**TASK BRIEF**
Find each line holding "with" and copy it out.
*-*-*
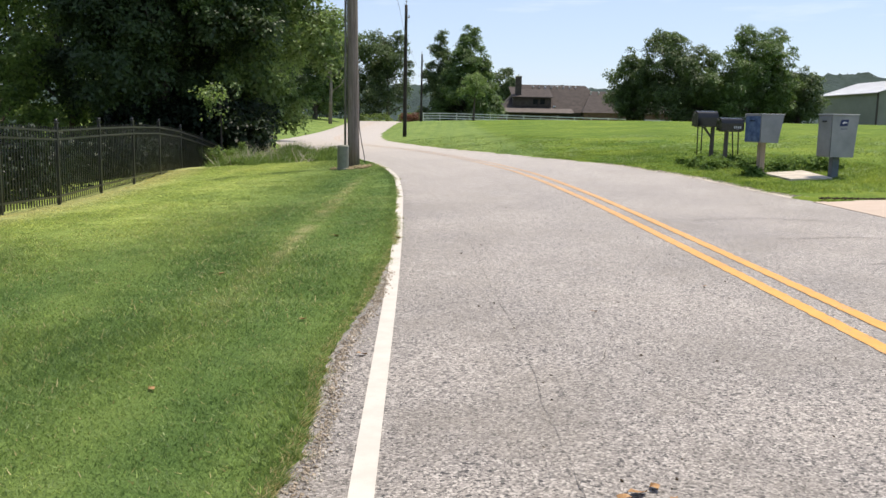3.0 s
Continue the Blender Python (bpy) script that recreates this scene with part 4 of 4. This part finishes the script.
PALE_STEM = leafy("bleached_stems", (0.3, 0.27, 0.2), (0.55, 0.5, 0.4), (0.5, 0.45, 0.3), 0.3)
LAWN = "short mown green lawn grass beside the road"
grass("grass", LAWN, const(-4.6), verge(0.02), 3.0, 10.5, 190000, 0.04, 0.0046, 1, off_drive)
grass("grass", LAWN, const(-6.4), verge(0.02), 10.5, 18.0, 150000, 0.038, 0.0056, 2)
grass("grass", LAWN, const(-7.3), verge(0.02), 18.0, 27.0, 100000, 0.036, 0.0075, 3, flop=1.1)
grass("grass", LAWN, const(-7.8), verge(0.05), 27.0, 30.0, 40000, 0.045, 0.009, 4)
grass("tall_grass", "long pale grass and weed stems before the woodland", const(-7.6), lambda y: LEFT(y) - 0.6, 29.8, 34.6, 15000, 0.26, 0.009, 14, lambda x, y: (x > -6.7 + 0.3 * np.sin(y * 3)) & (y > 30.2 + 0.5 * np.sin(x * 2.7) + 0.3 * np.sin(x * 6.1)), lean=0.15, material=WEED_LEAF)
grass("tall_grass", "tall bright grass standing near the utility pole", const(-4.9), const(-3.0), 30.6, 33.2, 5000, 0.48, 0.01, 44, lambda x, y: np.sin(x * 5.1) + np.sin(y * 3.7 + x) > -0.3, lean=0.1, flop=0.35, material=WEED_LEAF)
grass("dead_stems", "bleached dead stems among the weeds", const(-6.6), const(-3.6), 30.3, 33.0, 420, 0.55, 0.012, 45, None, flop=0.6, material=PALE_STEM)
grass("tall_grass", "long green grass tufts at the fence end", const(-7.3), const(-6.5), 33.6, 34.8, 1000, 0.6, 0.012, 15, material=WEED_LEAF)
CLOVER = leafy("clover", (0.16, 0.25, 0.07), (0.34, 0.42, 0.17), (0.35, 0.45, 0.12), 0.35)


def patchy(x, y):
    return np.sin(x * 2.9 + 1.3 * np.sin(y * 1.7)) + np.sin(y * 2.3 + 1.1 * np.sin(x * 3.3)) + 0.7 * np.sin(x * 7.1 - y * 5.3) > 0.9


grass("clover", "pale clover and coarse bright tufts in the lawn", const(-5.6), verge(0.25), 4.0, 16.0, 34000, 0.034, 0.006, 41, lambda x, y: off_drive(x, y) & patchy(x, y), flop=1.3, material=CLOVER)
grass("clover", "pale clover and coarse bright tufts in the lawn", const(-7.2), verge(0.3), 16.0, 27.0, 18000, 0.036, 0.01, 42, patchy, flop=1.3, material=CLOVER)
grass("clover", "bright weeds and clover in the field grass", right_verge(0.3), right_verge(14.0), 20.2, 44.0, 26000, 0.09, 0.016, 43, lambda x, y: patchy(x * 0.6, y * 0.6) & ~((x > 7.1) & (x < 8.5) & (y > 22.3) & (y < 24.3)), flop=1.2, material=CLOVER)
grass("grass", "ragged grass fringe overhanging the road edge", verge(0.22), verge(-0.04), 6.0, 29.0, 34000, 0.048, 0.004, 5, off_drive, 0.35)
FIELD_GRASS = "rougher green field grass with small tufts"
grass("grass", FIELD_GRASS, right_verge(0.0), right_verge(5.0), 20.2, 33.0, 50000, 0.07, 0.008, 6, lambda x, y: ~((x > 7.27) & (x < 8.3) & (y > 22.5) & (y < 24.1)), flop=0.9)
grass("grass", FIELD_GRASS, right_verge(4.0), right_verge(18.0), 22.0, 45.0, 40000, 0.06, 0.012, 7, lambda x, y: np.random.default_rng(70).random(len(x)) > (y - 22) / 23, flop=1.1)
grass("grass", FIELD_GRASS, right_verge(0.0), right_verge(6.0), 33.0, 60.0, 30000, 0.055, 0.014, 8, lambda x, y: np.random.default_rng(71).random(len(x)) > (y - 33) / 27, flop=1.2)


# ---- small litter ----
def crumbs(name, label, path, n, width, size, material, seed, zf):
    """Loose bits strewn along a line."""
    rng = random.Random(seed)
    s = Shape()
    for i in range(n):
        u = rng.random() * (len(path) - 1)
        k = int(u)
        (xa, ya), (xb, yb) = path[k], path[k + 1]
        x, y = xa + (xb - xa) * (u - k) + rng.gauss(0, width), ya + (yb - ya) * (u - k) + rng.gauss(0, width)
        d = size * rng.uniform(0.3, 1.3)
        s.box((x, y, zf(x, y) + d * 0.15), (d, d * rng.uniform(0.4, 1), d * 0.5), pose(0, 0, 0, rng.random() * 50, rng.random() * 50, rng.random() * 180))
    return tagged(new(name, s.mesh(name, material)), label, "debris", kind="stuff")


SOIL = tinted("dark_damp_soil", (0.03, 0.022, 0.015), (0.09, 0.065, 0.04), 20, 0.95, grain=90, bumpy=0.8)
DRY_GRASS = leafy("dry_grass", (0.3, 0.25, 0.1), (0.6, 0.52, 0.26), (0.6, 0.5, 0.22), 0.4)
grass("dry_grass", "yellowed grass fringe along the asphalt edge", verge(0.13), verge(-0.02), 6.4, 16.0, 9000, 0.045, 0.0035, 16, off_drive, 0.5, material=DRY_GRASS)
grass("dry_grass", "yellowed grass fringe along the asphalt edge", verge(0.1), verge(-0.02), 16.0, 28.0, 5000, 0.05, 0.005, 17, None, 0.5, material=DRY_GRASS)
grass("dry_grass", "dry pale blades and seed heads in the lawn", const(-5.2), verge(0.15), 4.0, 19.0, 11000, 0.046, 0.0042, 46, off_drive, flop=1.0, material=DRY_GRASS)
crumbs("sandy_grit", "sandy dirt along the ragged lawn edge", [(float(LEFT(y)) + 0.02, y) for y in np.arange(6.5, 12.6, 0.5)], 1700, 0.022, 0.014, SAND, 27, lambda x, y: float(road_z(x, y)))
crumbs("soil_seam", "dark soil caught along the driveway's asphalt edge", [(-0.5, 2.5), (-0.51, 4.5), (-0.52, 6.35)], 1100, 0.012, 0.011, SOIL, 21, lambda x, y: float(road_z(x, y)))
crumbs("soil_seam", "dark thatch and soil along the lawn's driveway edge", [(-0.56, 6.4), (-2.5, 5.35), (-5.0, 4.0)], 1500, 0.02, 0.013, SOIL, 22, lambda x, y: float(road_z(float(LEFT(y)), y)) + 0.008 - 0.012 * (-0.5 - x))
crumbs("loose_stones", "loose pale stones along the ragged asphalt edge", [(-0.52, 6.5), (-0.58, 9.5), (-0.52, 12)], 380, 0.03, 0.014, GRIT, 23, lambda x, y: float(road_z(x, y)))
crumbs("loose_stones", "loose pale stones along the gravel shoulder", [(6.3, 19.5), (6.05, 21.2), (5.85, 23.5), (5.4, 26), (4.7, 29)], 1500, 0.1, 0.016, GRIT, 24, lambda x, y: float(road_z(x, y)) + 0.02)
crumbs("soil_seam", "dark soil along the grass edge of the wide driveway", [(6.4, 19.0), (9.0, 18.95), (12.0, 18.93), (18.0, 18.87)], 1300, 0.03, 0.03, SOIL, 26, lambda x, y: gz(x, y) + 0.03)
crumbs("loose_stones", "sparse dark grit lying on the asphalt", [(0.2, 4), (1.5, 8), (1.2, 14), (2.0, 20)], 260, 0.9, 0.012, SOIL, 25, lambda x, y: float(road_z(x, y)))

def litter(x, y, size, turn, z, label):
    s = Shape()
    for k in range(7):
        a = k / 6 * math.pi
        s.v += [(size * (k / 6 - 0.5), size * 0.28 * math.sin(a), size * 0.12 * math.sin(a * 2)), (size * (k / 6 - 0.5), -size * 0.28 * math.sin(a), size * (0.1 + 0.06 * math.sin(a)))]
    s.f = [(2 * k, 2 * k + 1, 2 * k + 3, 2 * k + 2) for k in range(6)]
    ob = new("dead_leaf", s.mesh("dead_leaf", DEAD_LEAF))
    ob.matrix_world = pose(x, y, z, 4, 3, turn)
    return tagged(ob, label, "leaf", "fallen leaves")


for x, y, sz, tu in ((0.72, 7.9, 0.09, 20), (0.8, 7.95, 0.07, 100), (0.66, 7.86, 0.06, 160), (0.85, 7.85, 0.05, 45), (-0.5, 14.4, 0.1, 30), (1.1, 10.9, 0.05, 10), (2.2, 11.8, 0.05, 70), (-0.52, 9.8, 0.07, 5)):
    litter(x, y, sz, tu, float(road_z(x, y)) + 0.012, "curled brown dead leaf lying on the asphalt")
for x, y, sz, tu in ((-1.25, 14.75, 0.1, 15), (-1.0, 10.6, 0.08, 60), (-1.6, 9.2, 0.07, 130), (-2.0, 12.4, 0.09, 80)):
    litter(x, y, sz, tu, float(roughened(x, y)) + 0.012, "dry brown dead leaf lying on the lawn")


# ---- distance ----
def hills():
    rng = np.random.default_rng(4)
    gx, gy = np.arange(-500, 1100, 5.0), np.concatenate([np.arange(420, 900, 30.0), np.arange(900, 960, 5.0), [980, 1040]])
    ph = rng.random((3, 8)) * 6.28

    def top(x, y):
        ridge = 33 + 10 * np.clip((x - 160) / 180, 0, 1) + 6 * np.clip((x - 330) / 160, 0, 1) + 0.016 * np.clip(x, -100, 700) + 6 * np.sin(x * 0.006 + 0.4) + 5 * np.sin(x * 0.017 + 2) + 2.0 * np.sin(x * 0.06)
        rise = np.clip((y - 420) / 480, 0, 1) ** 1.3
        bumps = sum(np.abs(np.sin(x * (0.2 + 0.11 * k) + ph[0, k] + 2 * np.sin(y * 0.05 + ph[1, k]))) * 1.5 for k in range(6))
        return -15 + (ridge + 10) * rise + bumps * np.clip(rise * 2, 0, 1) + rng.normal(size=x.shape) * 1.3 * rise - np.where(y > 962, 40, 0)
    return tagged(sheet("wooded_hills", gx, gy, top, HILL_WOOD), "distant dark wooded ridge on the skyline", "hills", kind="structure")


hills()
*-*-*
**ANSWER TO THIS TASK**
Continue the Blender Python (bpy) script that recreates this scene with part 4 of 4. This part finishes the script.
FIELD_GRASS = "rougher green field grass with small tufts"